= WHAT IS BEING ASKED =
Copy, character for character, the lines running from the one with "Continue the Blender" to the one with "(-0.057, -0.031, 0.0605))", ends included. Leave out every other line.

= INFORMATION SHOWN =
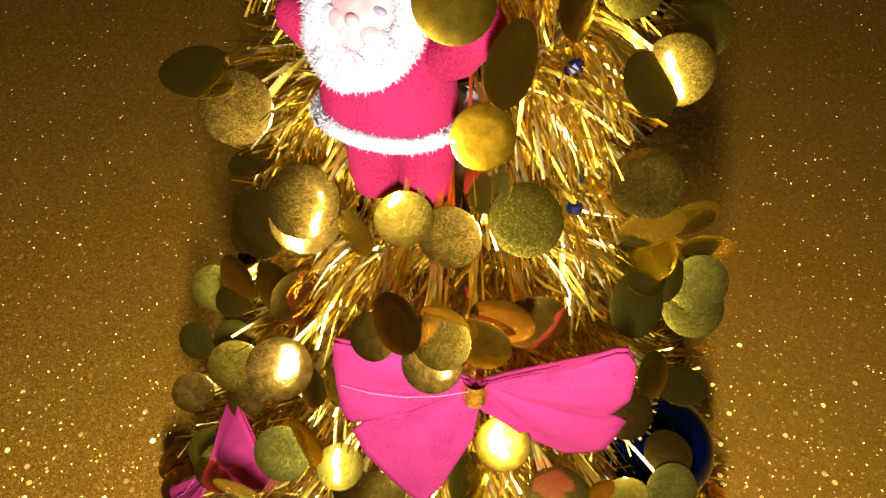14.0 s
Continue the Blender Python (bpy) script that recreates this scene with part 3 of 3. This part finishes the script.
def felt_bow(m, label, narrow=1.0, short=1.0):
    bow = empty("felt_bow", m, label, "bow", "felt bows on the tree")
    pressed = [[(x, y * narrow, z) for x, y, z in line] for line in (LEFT_LOOP, LEFT_TAIL)]
    cut = [[(x, y * (short if y < 0 else 1), z) for x, y, z in line] for line in (RIGHT_LOOP, RIGHT_TAIL)]
    for loop, tail in (pressed, cut):
        sheets = [part("wing", wing(loop + tail, 0.0), PINK, bow), part("loop_back", wing([(x * 0.995, y * 1.01, z) for x, y, z in loop + tail[:1]], -0.0009), PINK, bow)]
        for sheet in sheets:
            thick = sheet.modifiers.new("thick", "SOLIDIFY")
            thick.thickness, thick.offset = 0.0007, -1
    bm = bmesh.new()
    rows = []
    for k in range(9):
        rows.append([])
        for i in range(24):
            a, swell = 2 * math.pi * i / 24, 1 + 0.02 * math.sin(k * 1.6)
            rows[-1].append(bm.verts.new((0.0025 * swell * math.cos(a), -0.0026 + 0.0007 * k, 0.0006 + 0.0032 * swell * math.sin(a))))
    for p, q in zip(rows, rows[1:]):
        for i in range(24):
            bm.faces.new((p[i], p[(i + 1) % 24], q[(i + 1) % 24], q[i]))
    part("knot_band", bm, BAND, bow, "narrow gold foil band")
    bm = bmesh.new()
    curve = [(-0.001, 0.0020, 0.0036), (-0.006, -0.0002, 0.0036), (-0.012, -0.0018, 0.0034), (-0.018, -0.0022, 0.0030), (-0.0235, -0.0020, 0.0020)]
    tube(bm, curve, [0.00006] * 5, 5)
    part("loose_thread", bm, THREAD, bow, "loose pale thread")
    return bow


felt_bow(basis((0.993, -0.117, 0), (0.0067, 0.0568, 0.998), (-0.117, -0.991, 0.057), (0.0034, -0.0424, 0.1195)), "bright pink felt bow with a gold band on the tree")
side_u, side_n = Vector((0.67, -0.08, 0.73)).normalized(), Vector((-0.75, -0.49, 0.45))
side_n = (side_n - side_u * side_n.dot(side_u)).normalized()
felt_bow(basis(side_u, side_n.cross(side_u), side_n, (-0.057, -0.031, 0.0605)) @ Matrix.Scale(0.88, 4), "bright pink felt bow, half folded, on the tree's side", 0.20, 0.40)

# ---- the blue bauble ----
bauble = empty("bauble", pose(0.053, -0.0212, 0.0513, -40, -12, 0), "dark blue shiny glass bauble with a gold cap", "bauble")
bm = bmesh.new()
ball(bm, (0, 0, 0), (0.0141, 0.0141, 0.0141), segments=48, rings=28)
part("globe", bm, BLUE, bauble)
bm = bmesh.new()
tube(bm, [(0, 0, 0.0132), (0, 0, 0.0135), (0, 0, 0.0165), (0, 0, 0.0168)], [0.003, 0.0036, 0.0034, 0.0026], 20)
part("cap", bm, BAND, bauble, "gold metal cap")
bm = bmesh.new()
tube(bm, [(0.002 * math.cos(a), 0, 0.0183 + 0.002 * math.sin(a)) for a in (2 * math.pi * k / 16 for k in range(17))], [0.0003] * 17, 6)
part("cap_ring", bm, BAND, bauble, "thin gold ring")


# ---- the felt doll ----
def doll():
    """A flocked winter doll with a fluffy beard and a peaked cap, as one plain mesh."""
    bm = bmesh.new()
    slots = []

    def take(slot):
        done = sum(n for _, n in slots)
        slots.append((slot, len(bm.faces) - done))

    def lathe(rows, at, turn):
        rings = []
        for z, rx, ry in rows:
            rings.append([bm.verts.new(Vector(at) + turn @ Vector((rx * math.cos(a), ry * math.sin(a), z))) for a in (2 * math.pi * k / 28 for k in range(28))])
        for a, b in zip(rings, rings[1:]):
            for k in range(28):
                bm.faces.new((a[k], a[(k + 1) % 28], b[(k + 1) % 28], b[k]))
        bm.faces.new(rings[0][::-1])
        bm.faces.new(rings[-1])

    straight = Matrix.Identity(3)
    # jacket, legs, arms
    lathe([(-0.0010, 0.0088, 0.0072), (0.0, 0.0098, 0.0082), (0.004, 0.0096, 0.0082), (0.009, 0.0090, 0.0078), (0.014, 0.0074, 0.0064), (0.018, 0.0040, 0.0040)], (0, 0, 0), straight)
    lathe([(-0.0125, 0.0018, 0.0020), (-0.0118, 0.0036, 0.0042), (-0.009, 0.0042, 0.0050), (-0.004, 0.0044, 0.0058), (0.001, 0.0048, 0.0064)], (-0.0022, 0, -0.001), straight)
    lathe([(-0.0140, 0.0018, 0.0020), (-0.0132, 0.0036, 0.0042), (-0.010, 0.0042, 0.0050), (-0.004, 0.0044, 0.0058), (0.001, 0.0048, 0.0064)], (0.0050, 0, -0.001), straight)
    tube(bm, [(-0.006, 0.0, 0.0095), (-0.0095, 0.0015, 0.0105), (-0.0125, 0.0025, 0.0118), (-0.0145, 0.003, 0.0126), (-0.0156, 0.003, 0.0128)], [0.0036, 0.0032, 0.0028, 0.0024, 0.0010], 12)
    tube(bm, [(0.006, -0.001, 0.0095), (0.0100, -0.0035, 0.0120), (0.0124, -0.0060, 0.0155), (0.0134, -0.0075, 0.0185), (0.0136, -0.0080, 0.0200)], [0.0038, 0.0034, 0.0029, 0.0025, 0.0010], 12)
    # the head turns up and leans
    ahead = Vector((-0.20, -0.85, 0.48)).normalized()
    right = Vector((1, 0, 0))
    right = (right - ahead * right.dot(ahead)).normalized()
    lean = Matrix.Rotation(radians(-20), 3, ahead)
    right = lean @ right
    over = ahead.cross(right)
    middle = Vector((-0.0012, -0.0022, 0.0152))

    def head(x, y, z):
        return middle + (right * x + over * y + ahead * z) / 1000

    turn = Matrix((right, over, ahead)).transposed().to_4x4()
    tube(bm, [head(0, 1, -5.5), head(0, 5, -5), head(0.3, 9, -3.6), head(0.8, 13, -3.4), head(1.8, 17, -4.2), head(3.0, 21, -6), head(4.2, 25, -8)], [0.0070, 0.0078, 0.0078, 0.0070, 0.0054, 0.0034, 0.0010], 24)
    take(0)
    ball(bm, head(0, 0, 0), (0.0062, 0.0064, 0.0054), turn, 28, 18)
    ball(bm, head(-0.1, -1.0, 5.2), (0.0010, 0.0009, 0.0011), turn, 12, 8)
    ball(bm, head(-2.2, -1.6, 4.0), (0.0018, 0.0015, 0.0013), turn, 14, 10)
    ball(bm, head(2.2, -1.6, 4.0), (0.0018, 0.0015, 0.0013), turn, 14, 10)
    take(2)
    ball(bm, head(-2.1, 1.3, 4.5), (0.0013, 0.0006, 0.0006), turn, 14, 10)
    ball(bm, head(2.1, 1.3, 4.5), (0.0013, 0.0006, 0.0006), turn, 14, 10)
    take(3)
    # fluffy trims: tufts of short fibres round soft rolls
    fibres = random.Random(5)

    def roll(points, r, tufts, long):
        tube(bm, points, [r * (1 + 0.06 * math.sin(k * 2.3)) for k in range(len(points))], 12)
        for _ in range(int(tufts * 1.5)):
            k = fibres.randrange(len(points) - 1)
            p = Vector(points[k]).lerp(Vector(points[k + 1]), fibres.random())
            d = Vector((fibres.gauss(0, 1), fibres.gauss(0, 1), fibres.gauss(0, 1))).normalized()
            s = d.orthogonal().normalized() * 0.00012
            root = p + d * r * 0.85
            tip = p + d * (r + long * fibres.uniform(0.05, 0.30)) + Vector((fibres.gauss(0, 1), fibres.gauss(0, 1), fibres.gauss(0, 1))) * 0.00025
            bm.faces.new((bm.verts.new(root - s), bm.verts.new(root + s), bm.verts.new(tip)))

    hem = [(0.0101 * math.cos(a), 0.0085 * math.sin(a), 0.0002 + 0.0005 * math.sin(2 * a)) for a in (2 * math.pi * k / 32 for k in range(33))]
    roll(hem, 0.0011, 4500, 0.0008)
    brim = [head(6.3 * math.cos(a), 0.2 + 6.3 * math.sin(a), 3.2) for a in (radians(-10 + 200 * k / 20) for k in range(21))]
    roll(brim, 0.0022, 3600, 0.0011)
    for w, low, high, r in ((6.2, 5.6, 3.0, 0.0021), (5.8, 6.8, 3.0, 0.0023), (3.6, 7.2, 3.2, 0.0022)):
        crescent = [head(w * math.cos(a), -0.6 + low * math.sin(a), high - 0.6 * math.cos(a) ** 2) for a in (math.pi + math.pi * k / 16 for k in range(17))]
        roll(crescent, r, 3000, 0.0011)
    roll([(0.0122, -0.0035, 0.0030), (0.0126, -0.0034, 0.0060)], 0.0014, 400, 0.0008)
    take(1)
    me = bpy.data.meshes.new("doll")
    index = [slot for slot, n in slots for _ in range(n)]
    bm.to_mesh(me)
    bm.free()
    for p, slot in zip(me.polygons, index):
        p.material_index, p.use_smooth = slot, True
    for mat in (RED, WHITE, SKIN, EYES):
        me.materials.append(mat)
    ob = new("doll", me)
    ob.matrix_world = pose(-0.0095, -0.0262, 0.1655, -6, 0, -8)
    return tagged(ob, "small red flocked doll with white fluffy beard hanging on the tree", "doll")


doll()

= THE RESULT =
Continue the Blender Python (bpy) script that recreates this scene with part 3 of 3. This part finishes the script.
def felt_bow(m, label, narrow=1.0, short=1.0):
    bow = empty("felt_bow", m, label, "bow", "felt bows on the tree")
    pressed = [[(x, y * narrow, z) for x, y, z in line] for line in (LEFT_LOOP, LEFT_TAIL)]
    cut = [[(x, y * (short if y < 0 else 1), z) for x, y, z in line] for line in (RIGHT_LOOP, RIGHT_TAIL)]
    for loop, tail in (pressed, cut):
        sheets = [part("wing", wing(loop + tail, 0.0), PINK, bow), part("loop_back", wing([(x * 0.995, y * 1.01, z) for x, y, z in loop + tail[:1]], -0.0009), PINK, bow)]
        for sheet in sheets:
            thick = sheet.modifiers.new("thick", "SOLIDIFY")
            thick.thickness, thick.offset = 0.0007, -1
    bm = bmesh.new()
    rows = []
    for k in range(9):
        rows.append([])
        for i in range(24):
            a, swell = 2 * math.pi * i / 24, 1 + 0.02 * math.sin(k * 1.6)
            rows[-1].append(bm.verts.new((0.0025 * swell * math.cos(a), -0.0026 + 0.0007 * k, 0.0006 + 0.0032 * swell * math.sin(a))))
    for p, q in zip(rows, rows[1:]):
        for i in range(24):
            bm.faces.new((p[i], p[(i + 1) % 24], q[(i + 1) % 24], q[i]))
    part("knot_band", bm, BAND, bow, "narrow gold foil band")
    bm = bmesh.new()
    curve = [(-0.001, 0.0020, 0.0036), (-0.006, -0.0002, 0.0036), (-0.012, -0.0018, 0.0034), (-0.018, -0.0022, 0.0030), (-0.0235, -0.0020, 0.0020)]
    tube(bm, curve, [0.00006] * 5, 5)
    part("loose_thread", bm, THREAD, bow, "loose pale thread")
    return bow


felt_bow(basis((0.993, -0.117, 0), (0.0067, 0.0568, 0.998), (-0.117, -0.991, 0.057), (0.0034, -0.0424, 0.1195)), "bright pink felt bow with a gold band on the tree")
side_u, side_n = Vector((0.67, -0.08, 0.73)).normalized(), Vector((-0.75, -0.49, 0.45))
side_n = (side_n - side_u * side_n.dot(side_u)).normalized()
felt_bow(basis(side_u, side_n.cross(side_u), side_n, (-0.057, -0.031, 0.0605)) @ Matrix.Scale(0.88, 4), "bright pink felt bow, half folded, on the tree's side", 0.20, 0.40)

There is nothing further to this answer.